Tara Belle - She possesses a pronounced Deep Southern accent (at least once, she referred to "folks back home on the bayou") and sports a more demure look than most of her peers, showcasing pearls, ruffles and the like. Polite and ladylike to a fault, Tara's demeanor sometimes is mistaken for naivete. Voiced by Karen Bernstein.
Tiara - Larke Tanner’s fluffy Persian cat. Like her owner, Tiara is playful and well-mannered. However, she is easily intimidated by Empress.
Troy Jeffries - A jock's jock, Troy is the most popular boy in Beverly Hills, for all the right reasons. He is adored by every girl at Beverly Hills High School - particularly his female counterpart Larke Tanner, with whom he often seems to be in an official relationship (although, according to him, they are "not going steady"). Troy is also the apple of Bianca Dupree's eye, but he (understandably) takes her in stride. Voiced by Jonathan Potts.
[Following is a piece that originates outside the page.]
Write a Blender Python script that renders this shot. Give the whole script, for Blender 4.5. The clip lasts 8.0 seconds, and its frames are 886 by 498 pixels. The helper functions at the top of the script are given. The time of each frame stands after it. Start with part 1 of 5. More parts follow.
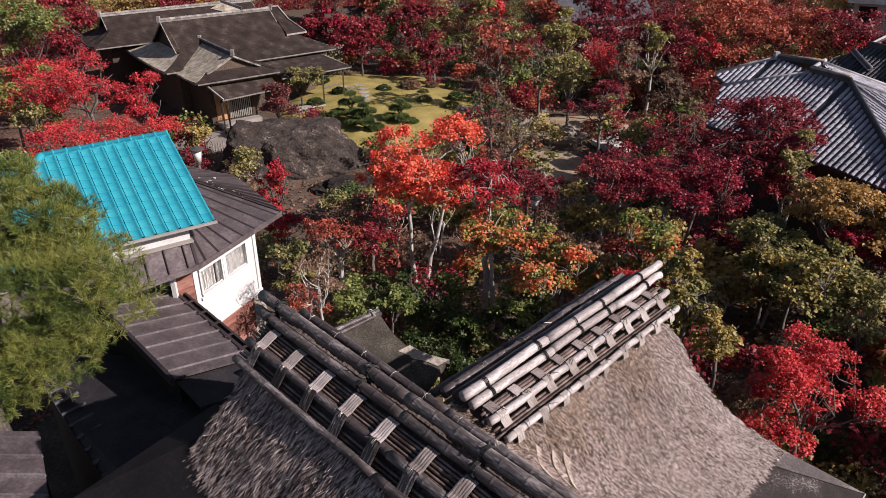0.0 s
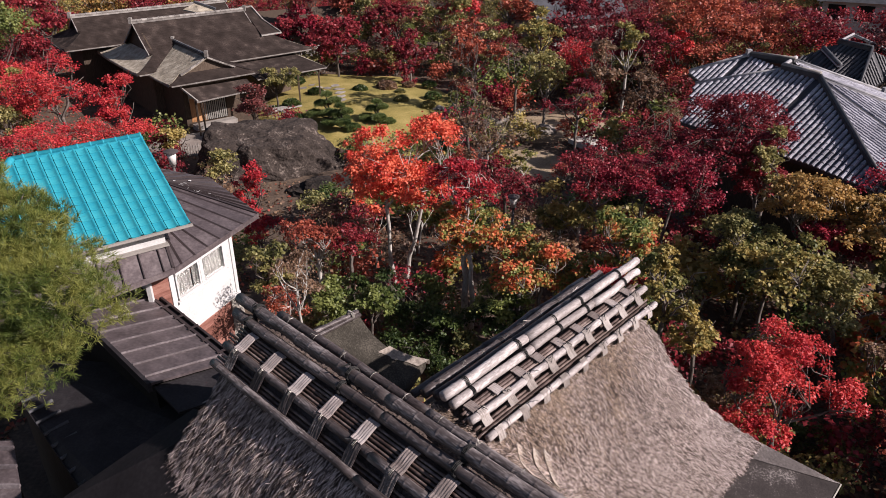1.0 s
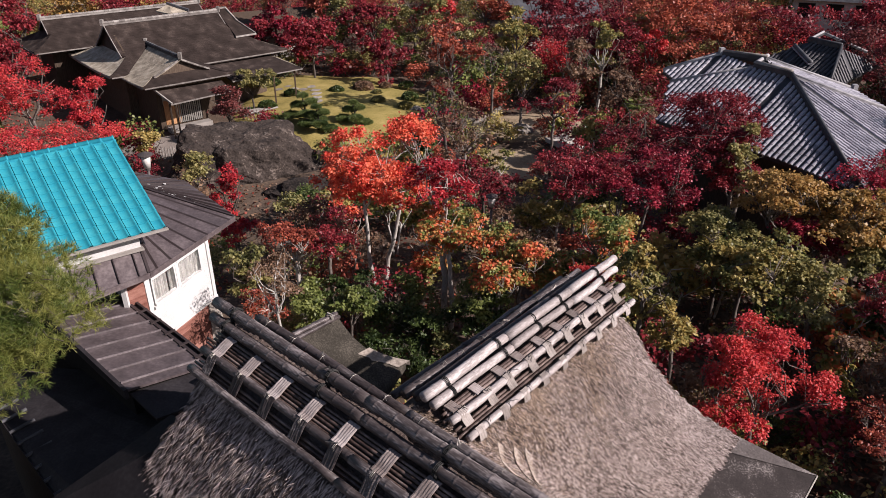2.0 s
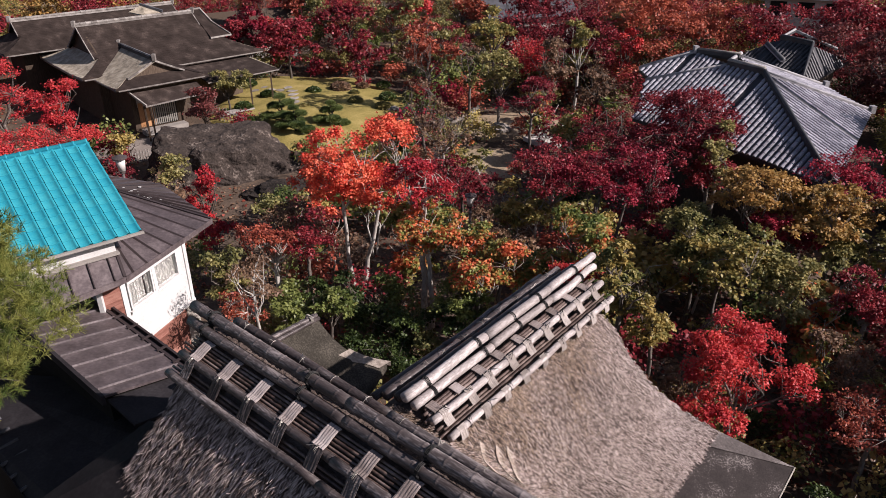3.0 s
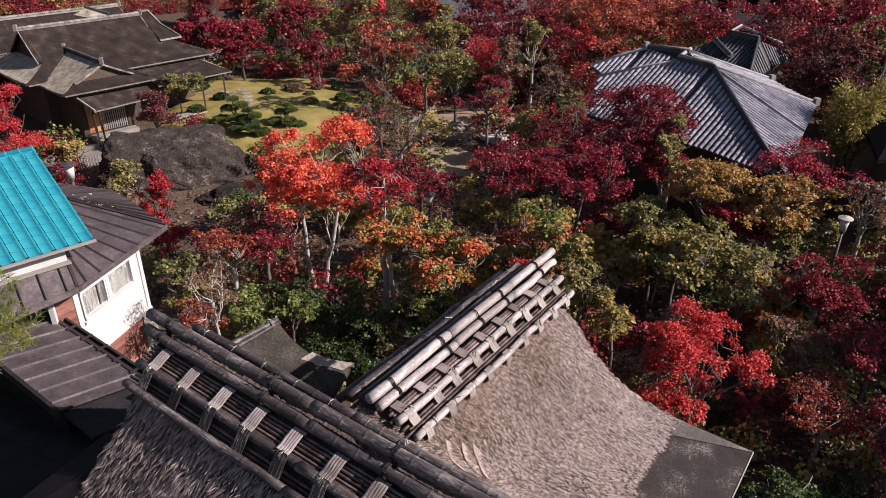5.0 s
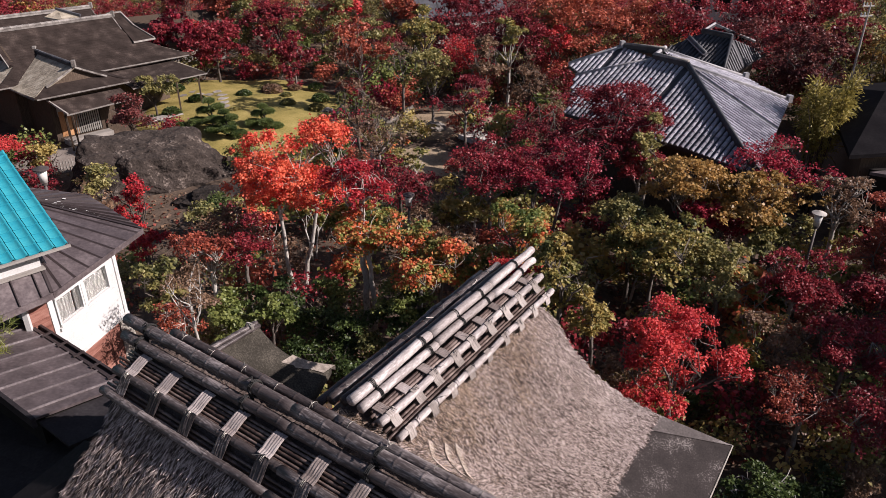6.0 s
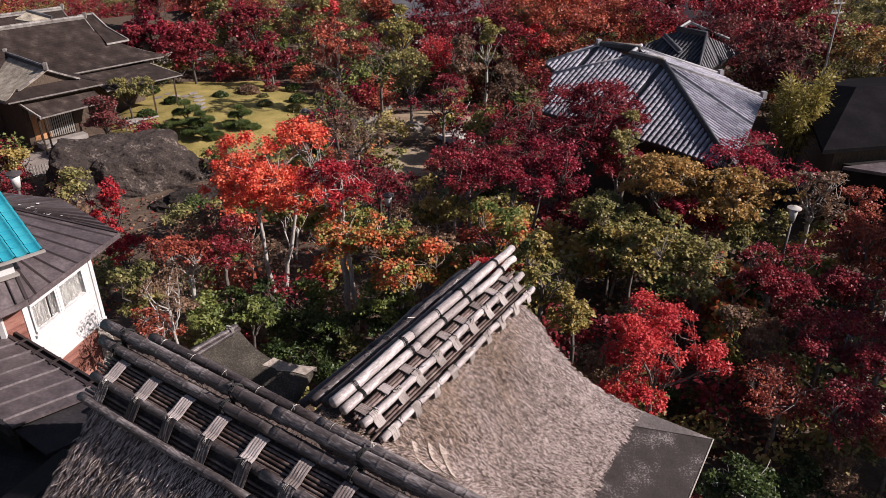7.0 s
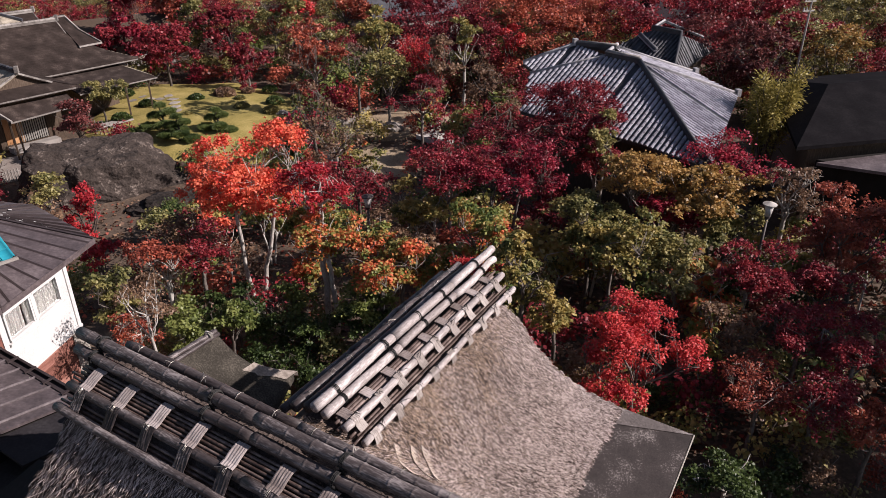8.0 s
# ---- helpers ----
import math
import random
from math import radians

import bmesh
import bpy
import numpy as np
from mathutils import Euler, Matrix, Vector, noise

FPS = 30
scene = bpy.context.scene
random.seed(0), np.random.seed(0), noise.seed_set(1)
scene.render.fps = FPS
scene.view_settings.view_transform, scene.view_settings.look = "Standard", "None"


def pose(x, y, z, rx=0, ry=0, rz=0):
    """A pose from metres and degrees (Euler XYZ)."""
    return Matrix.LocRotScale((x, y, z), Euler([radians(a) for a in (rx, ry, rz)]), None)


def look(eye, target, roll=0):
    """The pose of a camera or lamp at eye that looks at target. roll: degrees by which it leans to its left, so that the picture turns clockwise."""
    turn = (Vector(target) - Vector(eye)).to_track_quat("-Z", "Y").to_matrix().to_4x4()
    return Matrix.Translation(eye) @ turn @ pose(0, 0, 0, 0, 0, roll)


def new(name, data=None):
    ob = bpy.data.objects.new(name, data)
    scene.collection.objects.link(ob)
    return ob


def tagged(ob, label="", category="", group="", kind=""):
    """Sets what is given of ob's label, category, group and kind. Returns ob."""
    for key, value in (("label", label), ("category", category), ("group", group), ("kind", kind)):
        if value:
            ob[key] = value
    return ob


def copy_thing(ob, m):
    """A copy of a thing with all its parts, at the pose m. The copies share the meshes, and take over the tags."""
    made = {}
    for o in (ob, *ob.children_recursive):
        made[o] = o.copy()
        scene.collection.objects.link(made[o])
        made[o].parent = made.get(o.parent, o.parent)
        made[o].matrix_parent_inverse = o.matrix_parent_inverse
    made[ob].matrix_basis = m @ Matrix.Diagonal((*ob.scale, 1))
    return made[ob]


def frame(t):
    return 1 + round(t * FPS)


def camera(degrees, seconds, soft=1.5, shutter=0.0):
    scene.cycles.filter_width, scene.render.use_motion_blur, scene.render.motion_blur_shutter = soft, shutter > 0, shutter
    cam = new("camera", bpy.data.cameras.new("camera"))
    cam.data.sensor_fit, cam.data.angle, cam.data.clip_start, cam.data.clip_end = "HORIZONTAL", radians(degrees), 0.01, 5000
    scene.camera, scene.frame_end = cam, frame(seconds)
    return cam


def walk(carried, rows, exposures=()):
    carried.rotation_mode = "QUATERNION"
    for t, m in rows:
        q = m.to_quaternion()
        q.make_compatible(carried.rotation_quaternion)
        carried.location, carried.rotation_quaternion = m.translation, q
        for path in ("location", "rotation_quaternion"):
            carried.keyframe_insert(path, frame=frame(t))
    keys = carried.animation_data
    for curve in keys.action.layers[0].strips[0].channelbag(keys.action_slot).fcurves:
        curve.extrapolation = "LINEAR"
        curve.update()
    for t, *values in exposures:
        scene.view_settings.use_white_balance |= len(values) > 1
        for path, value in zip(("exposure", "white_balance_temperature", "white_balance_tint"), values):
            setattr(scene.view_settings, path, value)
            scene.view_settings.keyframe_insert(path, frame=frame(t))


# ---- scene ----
# the camera turns slowly to the right on the spot, high over the roofs
cam = camera(63.2, 8.0, soft=0.45)
PATH = [
    (0.0, 0.000, 0.000, 13.300, 62.45, 0.08, -0.00),
    (0.5, 0.005, 0.007, 13.295, 62.43, 0.06, -0.95),
    (1.0, 0.010, 0.015, 13.293, 62.43, 0.04, -1.88),
    (1.5, 0.016, 0.023, 13.290, 62.44, 0.03, -2.81),
    (3.0, 0.036, 0.038, 13.282, 62.43, -0.04, -5.54),
    (3.5, 0.033, 0.039, 13.279, 62.41, -0.01, -6.41),
    (4.0, 0.031, 0.037, 13.278, 62.42, -0.04, -7.31),
    (4.5, 0.032, 0.038, 13.276, 62.40, -0.04, -8.19),
    (6.0, 0.038, 0.050, 13.268, 62.40, -0.06, -10.89),
    (6.5, 0.037, 0.053, 13.265, 62.39, -0.04, -11.77),
    (7.0, 0.038, 0.059, 13.264, 62.37, -0.02, -12.65),
    (7.5, 0.045, 0.073, 13.267, 62.36, 0.01, -13.53),
    (8.0, 0.053, 0.091, 13.271, 62.37, 0.01, -14.41),
]
walk(cam, [(t, pose(x, y, z, 0, 0, yaw) @ pose(0, 0, 0, rx, 0, 0) @ pose(0, 0, 0, 0, 0, -roll)) for t, x, y, z, rx, roll, yaw in PATH],
     exposures=[(0.0, 0.42, 6650, 21), (8.0, 0.42, 6650, 21)])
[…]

Wilshire Brentwood - Bianca Dupree's chauffeur and doormat. He is deeply in love with her, but she ignores him until he gets into danger, after which Bianca kisses him. His favorite color is white. Wilshire is always kind to Bianca's peers; he is the only member of the gang who (genuinely) likes Bianca despite her scheming, "me-first" attitude. In "My Fair Wilshire", she temporarily "made herself over" to become considerate - taking after her nemesis Larke Tanner - but Wilshire didn't like the "new" Bianca. In 	"Camp Camping", he insisted on serving Pierce (due to him saving Wilshire's life) instead of Bianca, with disastrous results. Voiced by Michael Beattie.